START Information provided

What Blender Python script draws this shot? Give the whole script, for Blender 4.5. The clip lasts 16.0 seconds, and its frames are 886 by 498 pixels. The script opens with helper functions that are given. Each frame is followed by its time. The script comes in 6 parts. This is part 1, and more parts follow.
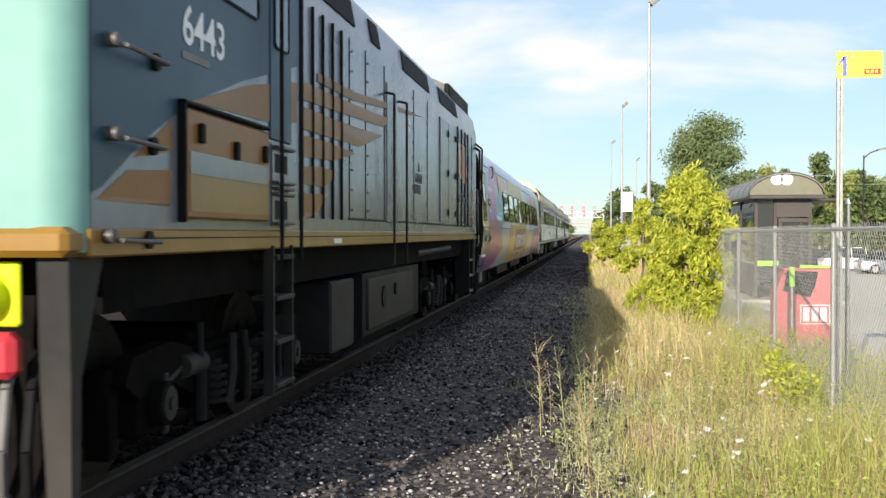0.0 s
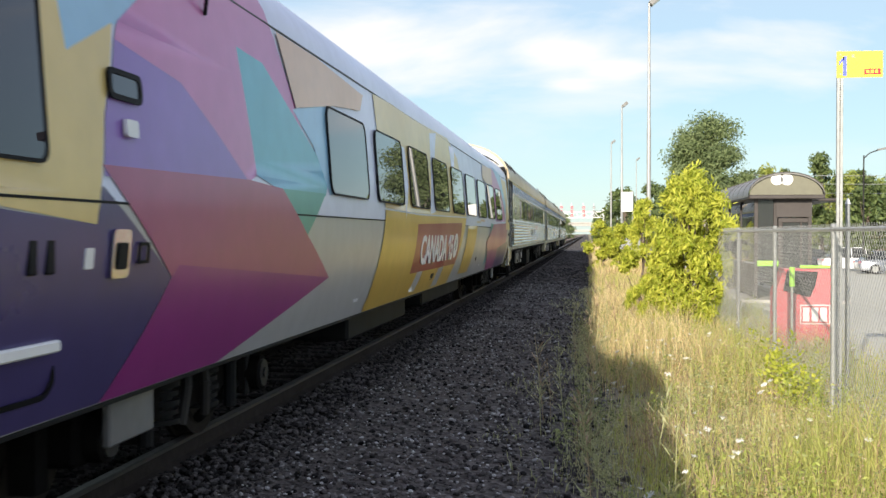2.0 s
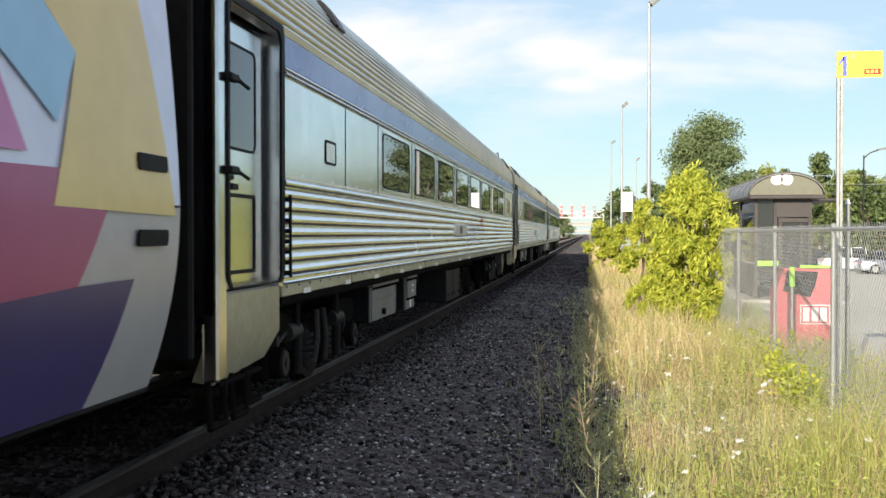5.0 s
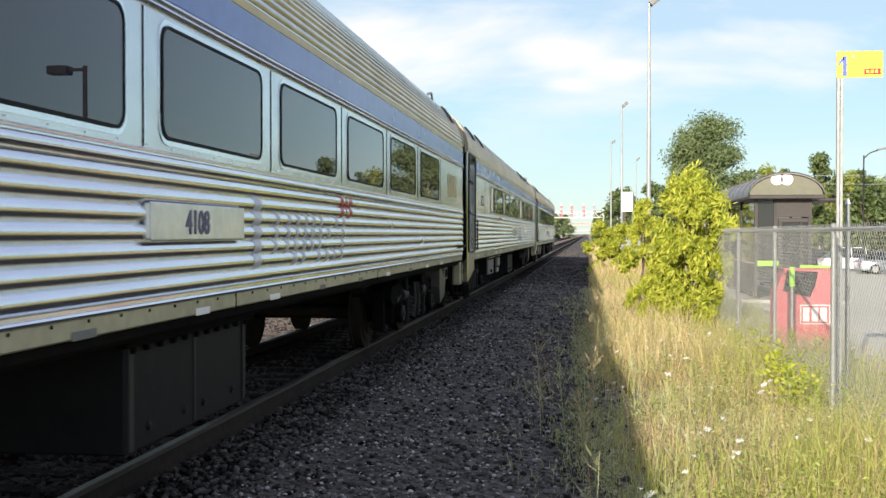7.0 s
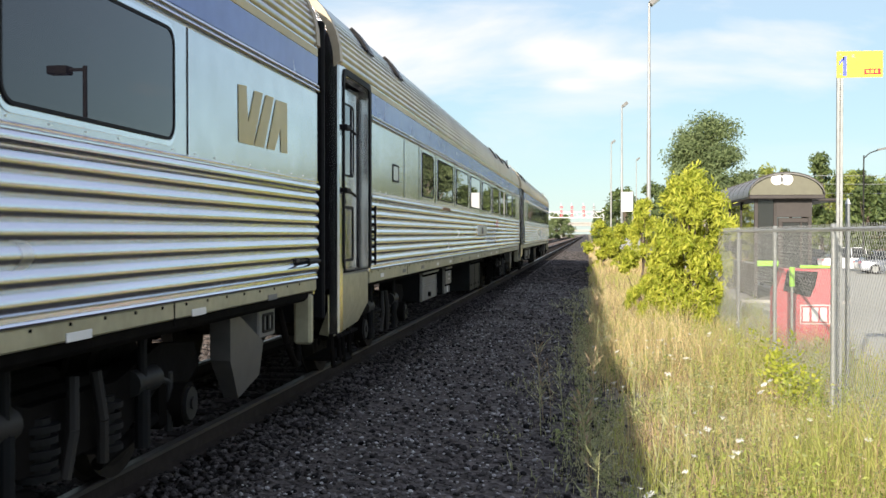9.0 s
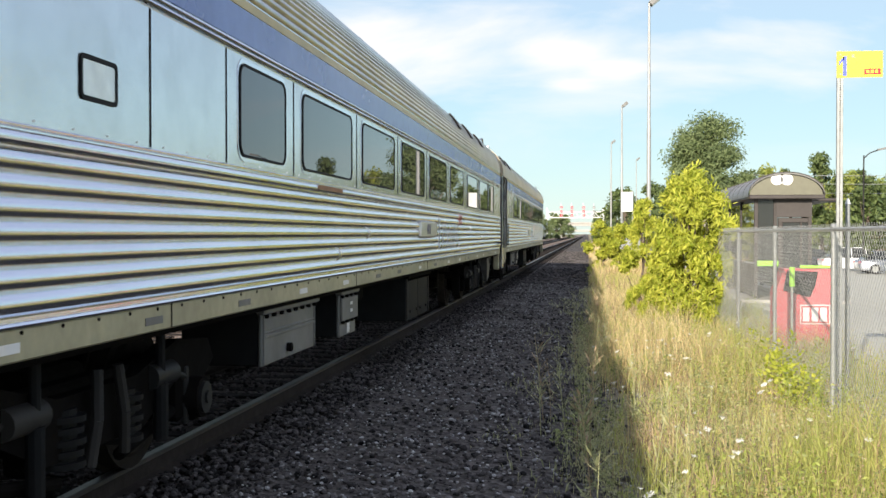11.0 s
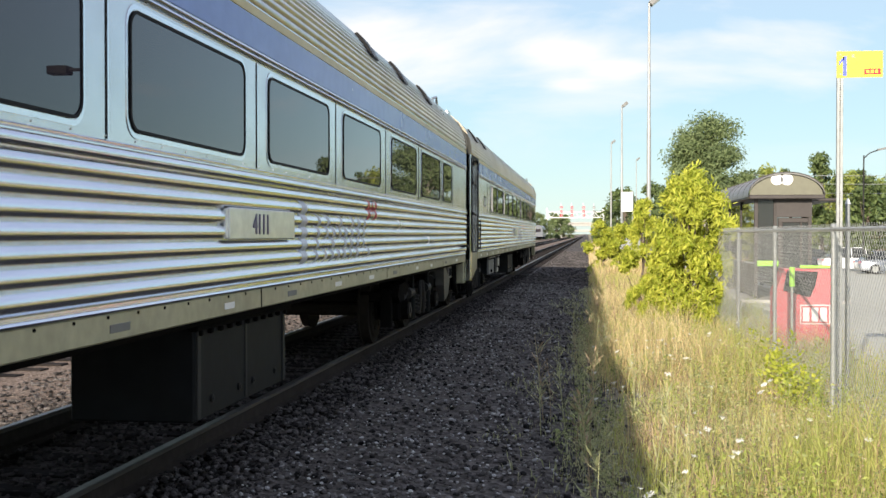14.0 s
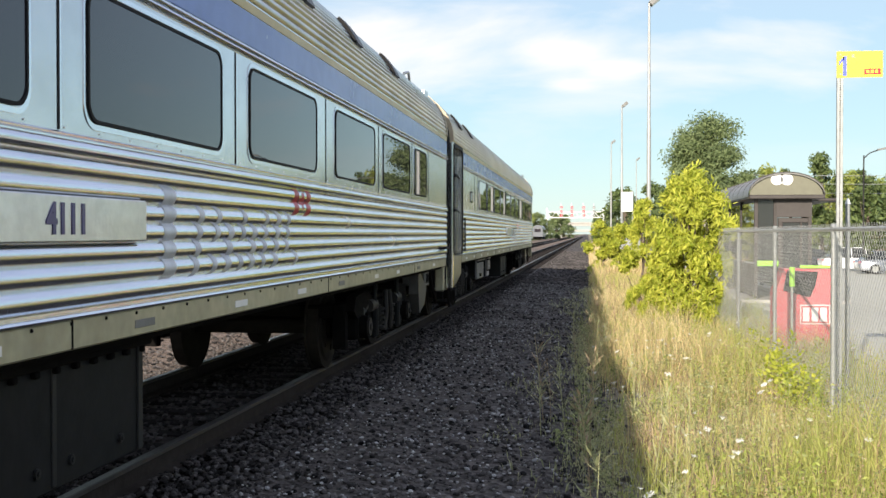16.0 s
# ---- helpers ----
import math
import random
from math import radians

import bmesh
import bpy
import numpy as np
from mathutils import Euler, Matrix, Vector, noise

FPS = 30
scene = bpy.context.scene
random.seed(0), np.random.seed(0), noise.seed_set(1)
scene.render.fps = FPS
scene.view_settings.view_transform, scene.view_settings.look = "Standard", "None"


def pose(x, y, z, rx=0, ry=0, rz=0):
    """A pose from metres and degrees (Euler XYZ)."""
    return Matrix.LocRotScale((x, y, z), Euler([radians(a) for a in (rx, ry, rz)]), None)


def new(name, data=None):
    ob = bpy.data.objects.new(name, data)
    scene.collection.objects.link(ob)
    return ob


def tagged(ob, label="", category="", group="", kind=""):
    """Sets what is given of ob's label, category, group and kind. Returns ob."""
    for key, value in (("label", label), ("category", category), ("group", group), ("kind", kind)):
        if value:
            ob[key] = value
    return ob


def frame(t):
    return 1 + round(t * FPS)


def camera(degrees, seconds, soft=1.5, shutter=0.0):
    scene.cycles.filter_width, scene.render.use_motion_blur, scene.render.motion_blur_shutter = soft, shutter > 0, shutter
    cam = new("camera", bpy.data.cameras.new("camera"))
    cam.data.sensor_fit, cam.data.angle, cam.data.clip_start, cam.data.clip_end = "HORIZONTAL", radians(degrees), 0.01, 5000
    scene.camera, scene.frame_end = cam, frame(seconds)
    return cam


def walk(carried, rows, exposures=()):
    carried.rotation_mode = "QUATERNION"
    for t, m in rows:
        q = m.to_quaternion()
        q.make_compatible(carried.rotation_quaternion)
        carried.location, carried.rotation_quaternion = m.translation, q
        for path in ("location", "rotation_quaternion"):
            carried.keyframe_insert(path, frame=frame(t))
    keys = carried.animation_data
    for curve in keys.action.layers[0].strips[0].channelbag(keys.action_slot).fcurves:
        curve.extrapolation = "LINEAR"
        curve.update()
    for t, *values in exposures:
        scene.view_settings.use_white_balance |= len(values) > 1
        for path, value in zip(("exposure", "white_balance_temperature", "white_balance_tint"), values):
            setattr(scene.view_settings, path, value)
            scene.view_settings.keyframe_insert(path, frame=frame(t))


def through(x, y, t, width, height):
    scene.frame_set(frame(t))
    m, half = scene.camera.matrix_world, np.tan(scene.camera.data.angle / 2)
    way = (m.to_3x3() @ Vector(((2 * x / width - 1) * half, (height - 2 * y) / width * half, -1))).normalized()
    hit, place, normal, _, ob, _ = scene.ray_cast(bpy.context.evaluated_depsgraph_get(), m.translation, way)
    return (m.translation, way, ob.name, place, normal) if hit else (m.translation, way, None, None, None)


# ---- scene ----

END Information provided

### What is asked
Pick out all lines containing the string "angle".

### Exercise response
    cam.data.sensor_fit, cam.data.angle, cam.data.clip_start, cam.data.clip_end = "HORIZONTAL", radians(degrees), 0.01, 5000
    m, half = scene.camera.matrix_world, np.tan(scene.camera.data.angle / 2)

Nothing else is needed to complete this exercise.